TASK TO COMPLETE »
Across the entries, how many lines have the string "camera" in them? Reply with only a number.

DATA FOR THIS TASK start

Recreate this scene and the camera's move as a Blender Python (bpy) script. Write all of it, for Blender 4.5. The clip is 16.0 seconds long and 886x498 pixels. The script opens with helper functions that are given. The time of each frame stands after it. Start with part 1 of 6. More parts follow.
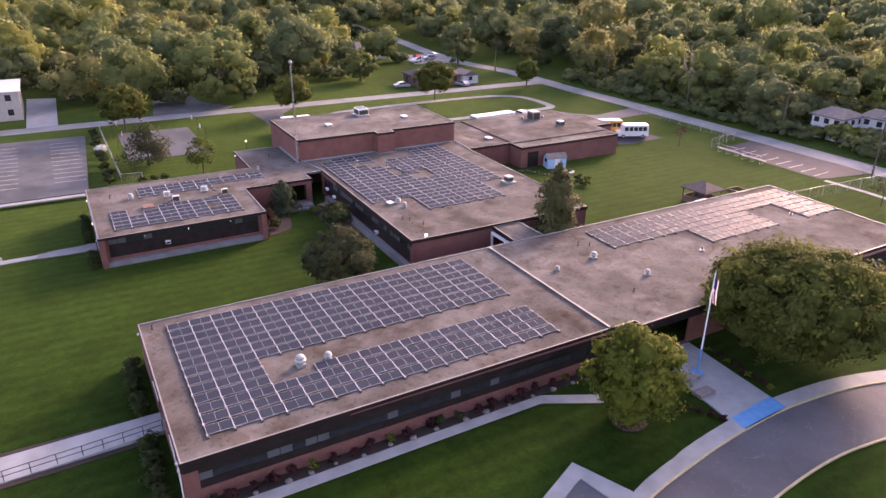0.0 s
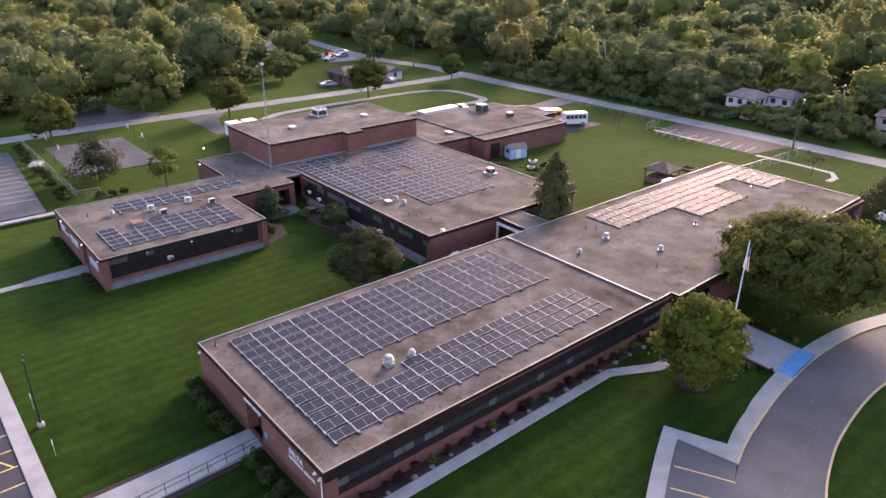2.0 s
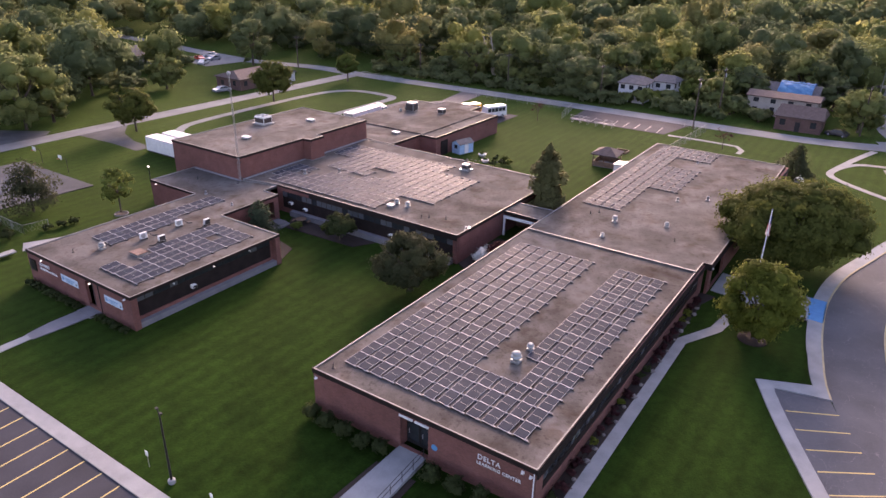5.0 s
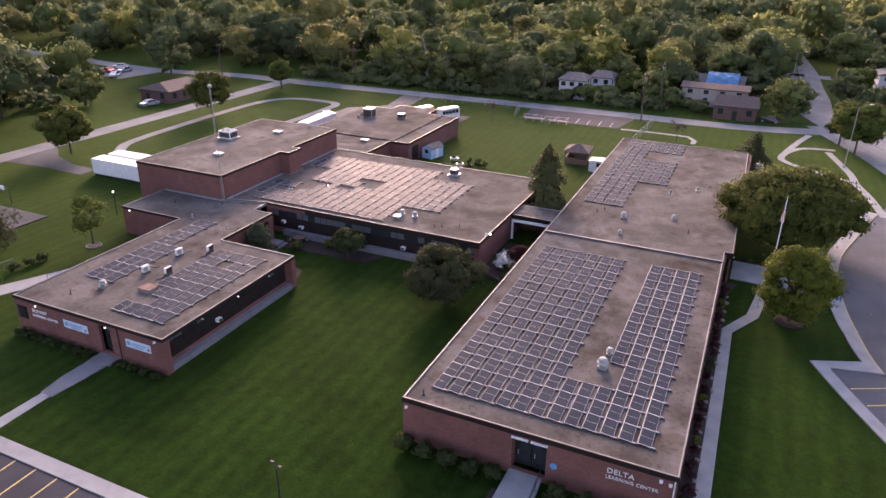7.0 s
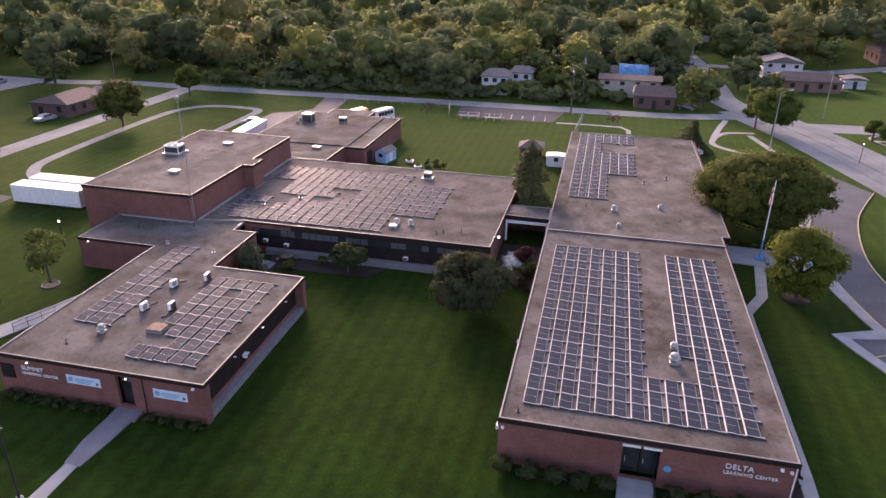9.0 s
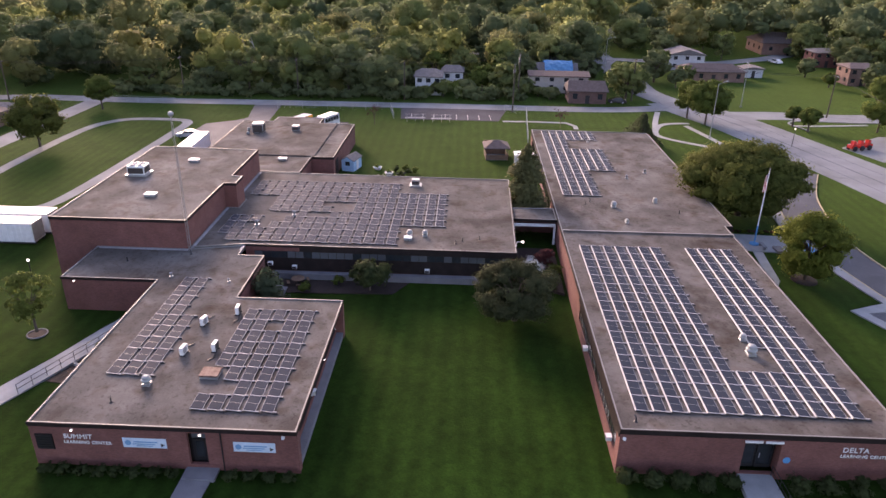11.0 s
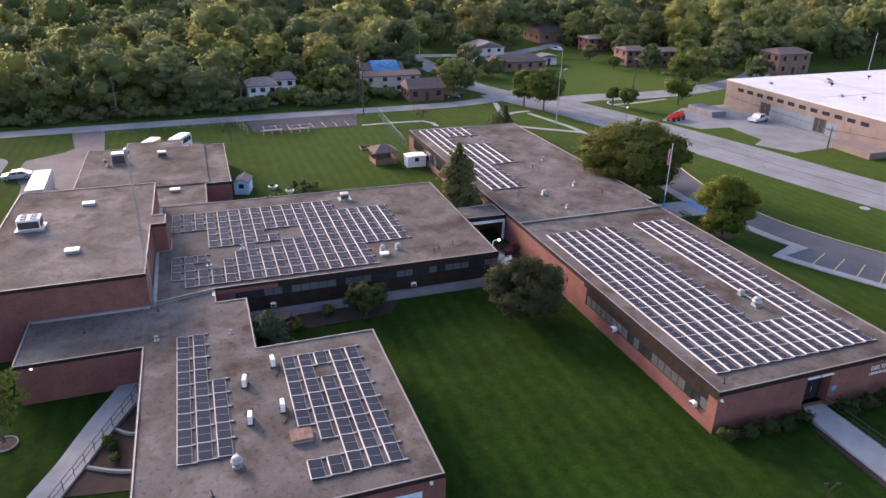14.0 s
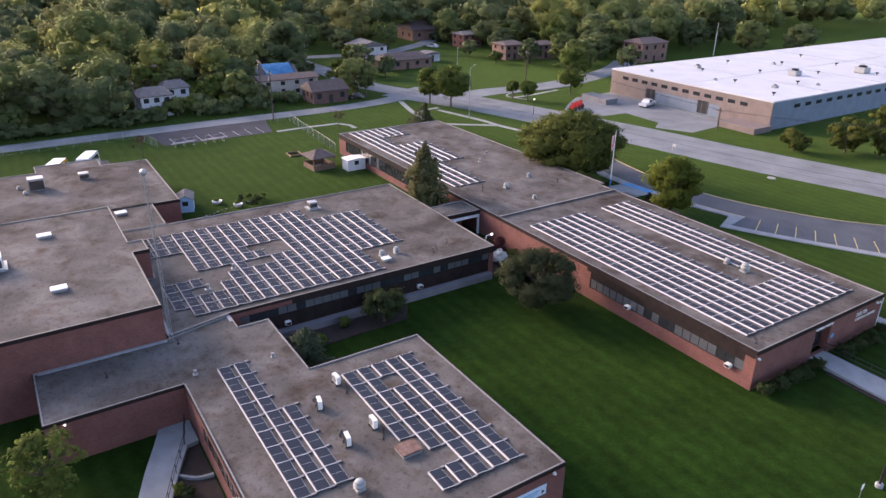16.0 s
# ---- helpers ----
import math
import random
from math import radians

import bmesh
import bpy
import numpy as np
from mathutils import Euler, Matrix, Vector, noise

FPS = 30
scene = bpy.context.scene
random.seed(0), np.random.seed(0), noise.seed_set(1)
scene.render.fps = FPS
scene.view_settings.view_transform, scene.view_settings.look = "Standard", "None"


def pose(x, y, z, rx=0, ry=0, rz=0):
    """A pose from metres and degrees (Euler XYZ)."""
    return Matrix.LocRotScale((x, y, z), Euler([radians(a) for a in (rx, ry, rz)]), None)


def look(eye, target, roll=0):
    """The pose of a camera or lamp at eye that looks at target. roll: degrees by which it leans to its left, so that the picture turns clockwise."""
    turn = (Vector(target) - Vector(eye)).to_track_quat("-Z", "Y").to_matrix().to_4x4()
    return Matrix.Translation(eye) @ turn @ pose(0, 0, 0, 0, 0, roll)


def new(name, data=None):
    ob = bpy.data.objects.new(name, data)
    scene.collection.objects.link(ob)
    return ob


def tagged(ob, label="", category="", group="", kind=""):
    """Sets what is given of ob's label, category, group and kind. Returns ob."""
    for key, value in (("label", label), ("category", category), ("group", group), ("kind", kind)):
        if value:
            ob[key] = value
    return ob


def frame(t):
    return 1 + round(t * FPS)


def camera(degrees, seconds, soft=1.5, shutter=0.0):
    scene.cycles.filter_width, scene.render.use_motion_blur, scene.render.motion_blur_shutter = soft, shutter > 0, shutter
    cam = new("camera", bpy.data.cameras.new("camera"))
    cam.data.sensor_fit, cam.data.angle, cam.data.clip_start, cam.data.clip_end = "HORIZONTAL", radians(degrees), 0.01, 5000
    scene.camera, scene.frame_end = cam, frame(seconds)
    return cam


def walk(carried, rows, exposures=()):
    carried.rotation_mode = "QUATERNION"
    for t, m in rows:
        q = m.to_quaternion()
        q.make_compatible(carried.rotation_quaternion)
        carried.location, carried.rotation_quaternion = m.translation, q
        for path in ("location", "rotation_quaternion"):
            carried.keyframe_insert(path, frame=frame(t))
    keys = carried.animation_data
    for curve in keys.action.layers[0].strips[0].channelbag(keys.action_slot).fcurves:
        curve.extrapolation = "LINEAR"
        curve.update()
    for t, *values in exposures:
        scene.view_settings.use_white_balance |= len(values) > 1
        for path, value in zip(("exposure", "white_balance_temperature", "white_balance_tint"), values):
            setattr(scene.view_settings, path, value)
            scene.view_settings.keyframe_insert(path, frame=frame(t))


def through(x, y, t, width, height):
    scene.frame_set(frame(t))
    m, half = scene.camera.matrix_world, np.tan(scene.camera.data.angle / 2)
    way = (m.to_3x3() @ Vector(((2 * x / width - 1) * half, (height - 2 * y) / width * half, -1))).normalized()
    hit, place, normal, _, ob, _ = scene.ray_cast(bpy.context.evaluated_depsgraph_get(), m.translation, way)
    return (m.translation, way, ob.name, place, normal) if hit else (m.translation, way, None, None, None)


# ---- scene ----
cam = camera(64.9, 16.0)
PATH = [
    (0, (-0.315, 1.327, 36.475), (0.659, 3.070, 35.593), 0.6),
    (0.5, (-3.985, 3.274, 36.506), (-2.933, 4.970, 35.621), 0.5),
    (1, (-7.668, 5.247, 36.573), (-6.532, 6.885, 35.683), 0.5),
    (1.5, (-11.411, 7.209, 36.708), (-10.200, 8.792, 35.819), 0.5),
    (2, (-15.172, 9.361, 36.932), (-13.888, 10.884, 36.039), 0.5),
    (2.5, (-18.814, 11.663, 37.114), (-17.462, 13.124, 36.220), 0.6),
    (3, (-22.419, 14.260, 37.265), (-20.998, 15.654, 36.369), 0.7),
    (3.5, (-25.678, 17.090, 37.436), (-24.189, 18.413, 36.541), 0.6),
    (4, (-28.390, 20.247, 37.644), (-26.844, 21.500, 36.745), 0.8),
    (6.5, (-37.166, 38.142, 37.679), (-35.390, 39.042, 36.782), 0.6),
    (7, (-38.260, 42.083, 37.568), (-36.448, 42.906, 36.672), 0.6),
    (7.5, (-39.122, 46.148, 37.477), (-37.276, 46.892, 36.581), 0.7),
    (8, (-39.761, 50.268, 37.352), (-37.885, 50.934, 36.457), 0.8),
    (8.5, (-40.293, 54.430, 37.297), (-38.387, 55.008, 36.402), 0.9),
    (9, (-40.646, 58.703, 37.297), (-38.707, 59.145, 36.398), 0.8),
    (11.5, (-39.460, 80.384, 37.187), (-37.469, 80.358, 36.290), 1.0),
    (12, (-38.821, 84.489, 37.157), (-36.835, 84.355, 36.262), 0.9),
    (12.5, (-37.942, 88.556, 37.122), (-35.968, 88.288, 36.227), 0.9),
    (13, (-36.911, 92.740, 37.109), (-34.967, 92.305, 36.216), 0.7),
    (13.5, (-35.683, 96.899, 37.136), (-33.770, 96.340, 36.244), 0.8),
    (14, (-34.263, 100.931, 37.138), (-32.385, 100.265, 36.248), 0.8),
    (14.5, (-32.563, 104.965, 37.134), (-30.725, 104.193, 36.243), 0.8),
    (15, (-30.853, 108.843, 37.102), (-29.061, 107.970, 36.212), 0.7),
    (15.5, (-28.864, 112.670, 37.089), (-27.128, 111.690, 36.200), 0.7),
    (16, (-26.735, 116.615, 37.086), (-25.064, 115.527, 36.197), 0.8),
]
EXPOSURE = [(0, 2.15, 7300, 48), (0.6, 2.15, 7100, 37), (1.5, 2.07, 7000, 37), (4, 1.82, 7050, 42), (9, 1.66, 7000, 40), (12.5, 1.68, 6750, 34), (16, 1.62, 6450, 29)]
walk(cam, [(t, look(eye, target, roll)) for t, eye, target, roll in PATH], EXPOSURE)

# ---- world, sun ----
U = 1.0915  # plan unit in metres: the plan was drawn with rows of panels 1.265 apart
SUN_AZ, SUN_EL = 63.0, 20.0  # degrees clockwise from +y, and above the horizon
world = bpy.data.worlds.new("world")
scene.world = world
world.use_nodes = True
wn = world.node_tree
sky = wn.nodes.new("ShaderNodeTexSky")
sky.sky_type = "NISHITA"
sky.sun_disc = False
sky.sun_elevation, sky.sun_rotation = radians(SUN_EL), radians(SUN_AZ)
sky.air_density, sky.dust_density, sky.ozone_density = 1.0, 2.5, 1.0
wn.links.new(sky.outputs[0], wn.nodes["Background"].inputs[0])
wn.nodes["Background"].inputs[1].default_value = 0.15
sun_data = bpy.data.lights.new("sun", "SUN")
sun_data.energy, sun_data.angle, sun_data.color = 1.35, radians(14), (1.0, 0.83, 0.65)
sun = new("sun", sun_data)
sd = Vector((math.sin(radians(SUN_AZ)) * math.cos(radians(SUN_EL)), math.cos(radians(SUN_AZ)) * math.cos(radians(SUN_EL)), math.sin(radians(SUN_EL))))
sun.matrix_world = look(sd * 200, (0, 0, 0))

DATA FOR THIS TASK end
DATA FOR THIS TASK start

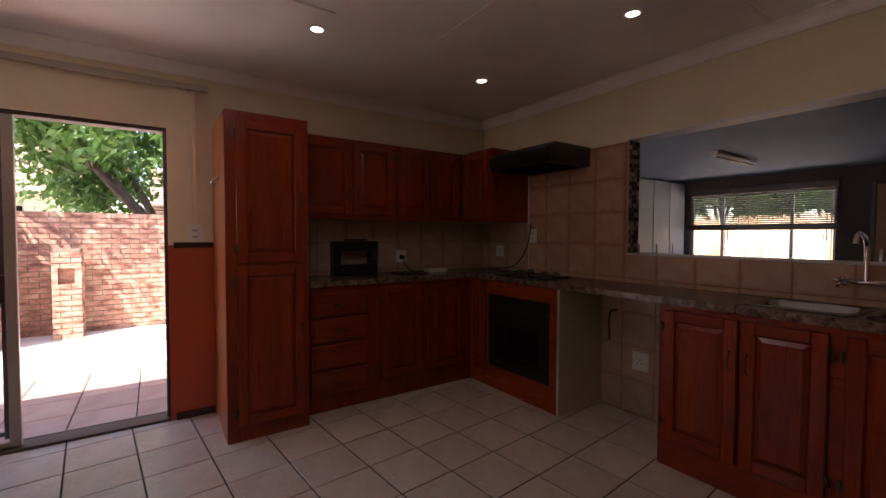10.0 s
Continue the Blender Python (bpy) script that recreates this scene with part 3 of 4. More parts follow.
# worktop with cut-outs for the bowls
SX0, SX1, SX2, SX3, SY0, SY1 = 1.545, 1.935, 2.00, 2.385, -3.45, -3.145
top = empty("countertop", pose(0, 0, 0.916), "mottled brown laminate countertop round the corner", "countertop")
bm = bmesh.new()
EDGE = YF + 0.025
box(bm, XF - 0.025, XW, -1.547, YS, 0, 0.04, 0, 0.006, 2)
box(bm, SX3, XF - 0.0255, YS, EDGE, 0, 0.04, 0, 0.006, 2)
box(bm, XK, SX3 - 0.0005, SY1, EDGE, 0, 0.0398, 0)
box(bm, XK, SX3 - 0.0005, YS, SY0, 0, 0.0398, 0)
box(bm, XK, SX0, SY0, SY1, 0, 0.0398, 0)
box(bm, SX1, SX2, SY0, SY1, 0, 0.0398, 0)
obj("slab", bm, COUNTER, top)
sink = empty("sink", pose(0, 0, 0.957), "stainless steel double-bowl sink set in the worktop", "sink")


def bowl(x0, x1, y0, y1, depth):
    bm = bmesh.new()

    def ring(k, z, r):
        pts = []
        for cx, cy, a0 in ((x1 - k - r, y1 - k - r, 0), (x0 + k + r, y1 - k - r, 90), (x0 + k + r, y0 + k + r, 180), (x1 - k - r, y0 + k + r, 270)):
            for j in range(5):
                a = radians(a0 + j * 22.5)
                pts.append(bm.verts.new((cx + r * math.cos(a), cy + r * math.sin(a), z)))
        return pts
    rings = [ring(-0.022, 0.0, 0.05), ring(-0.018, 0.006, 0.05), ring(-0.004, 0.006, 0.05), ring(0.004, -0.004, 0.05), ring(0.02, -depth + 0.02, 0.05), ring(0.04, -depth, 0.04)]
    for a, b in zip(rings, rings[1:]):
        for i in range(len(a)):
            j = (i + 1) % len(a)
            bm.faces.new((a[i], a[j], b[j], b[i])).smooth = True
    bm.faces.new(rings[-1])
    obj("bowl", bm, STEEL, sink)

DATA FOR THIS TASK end

RESPONSE »
7